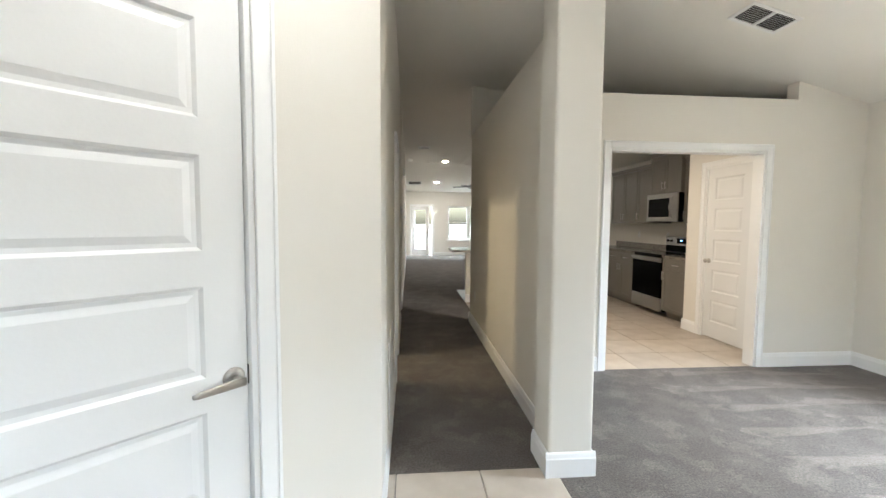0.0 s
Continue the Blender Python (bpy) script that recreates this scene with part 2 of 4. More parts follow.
BLUE = material("blue_paint", (0.05, 0.17, 0.38), 0.5, color2=(0.07, 0.2, 0.42), scale=6)
GREENB = material("utility_green", (0.10, 0.135, 0.125), 0.5, color2=(0.12, 0.155, 0.145), scale=6)

# ---- mesh helpers ----


def B():
    return bmesh.new()


def box(bm, a, b, m=None, bevel=0.0, seg=2, vertical=False):
    r = bmesh.ops.create_cube(bm, size=1.0)
    vs = r["verts"]
    c, s = [(i + j) / 2 for i, j in zip(a, b)], [abs(j - i) for i, j in zip(a, b)]
    for v in vs:
        v.co = Vector((v.co.x * s[0] + c[0], v.co.y * s[1] + c[1], v.co.z * s[2] + c[2]))
    if bevel:
        es = list({e for v in vs for e in v.link_edges})
        if vertical:
            es = [e for e in es if abs(e.verts[0].co.z - e.verts[1].co.z) > 1e-6]
        rb = bmesh.ops.bevel(bm, geom=es, offset=bevel, segments=seg, affect="EDGES", profile=0.5)
        vs = list({v for f in rb["faces"] for v in f.verts} | {v for v in vs if v.is_valid})
    if m is not None:
        bmesh.ops.transform(bm, matrix=m, verts=vs)
    return vs


def ring(center, u, v, r, n):
    return [center + (u * math.cos(2 * math.pi * i / n) + v * math.sin(2 * math.pi * i / n)) * r for i in range(n)]


def cyl(bm, p0, p1, r0, r1=None, n=12, caps=True):
    p0, p1 = Vector(p0), Vector(p1)
    r1 = r0 if r1 is None else r1
    w = (p1 - p0).normalized()
    u = w.orthogonal().normalized()
    v = w.cross(u)
    a = [bm.verts.new(q) for q in ring(p0, u, v, r0, n)]
    b = [bm.verts.new(q) for q in ring(p1, u, v, r1, n)]
    for i in range(n):
        f = bm.faces.new((a[i], a[(i + 1) % n], b[(i + 1) % n], b[i]))
        f.smooth = True
    if caps:
        bm.faces.new(a[::-1])
        bm.faces.new(b)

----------

## SET PROBLEM
Take the lines from the start of the material to the line with "return [center +", both included, and transcribe them exactly without the pictures.

## ANSWER IN FULL
0.0 s
Continue the Blender Python (bpy) script that recreates this scene with part 2 of 4. More parts follow.
BLUE = material("blue_paint", (0.05, 0.17, 0.38), 0.5, color2=(0.07, 0.2, 0.42), scale=6)
GREENB = material("utility_green", (0.10, 0.135, 0.125), 0.5, color2=(0.12, 0.155, 0.145), scale=6)

# ---- mesh helpers ----


def B():
    return bmesh.new()


def box(bm, a, b, m=None, bevel=0.0, seg=2, vertical=False):
    r = bmesh.ops.create_cube(bm, size=1.0)
    vs = r["verts"]
    c, s = [(i + j) / 2 for i, j in zip(a, b)], [abs(j - i) for i, j in zip(a, b)]
    for v in vs:
        v.co = Vector((v.co.x * s[0] + c[0], v.co.y * s[1] + c[1], v.co.z * s[2] + c[2]))
    if bevel:
        es = list({e for v in vs for e in v.link_edges})
        if vertical:
            es = [e for e in es if abs(e.verts[0].co.z - e.verts[1].co.z) > 1e-6]
        rb = bmesh.ops.bevel(bm, geom=es, offset=bevel, segments=seg, affect="EDGES", profile=0.5)
        vs = list({v for f in rb["faces"] for v in f.verts} | {v for v in vs if v.is_valid})
    if m is not None:
        bmesh.ops.transform(bm, matrix=m, verts=vs)
    return vs


def ring(center, u, v, r, n):
    return [center + (u * math.cos(2 * math.pi * i / n) + v * math.sin(2 * math.pi * i / n)) * r for i in range(n)]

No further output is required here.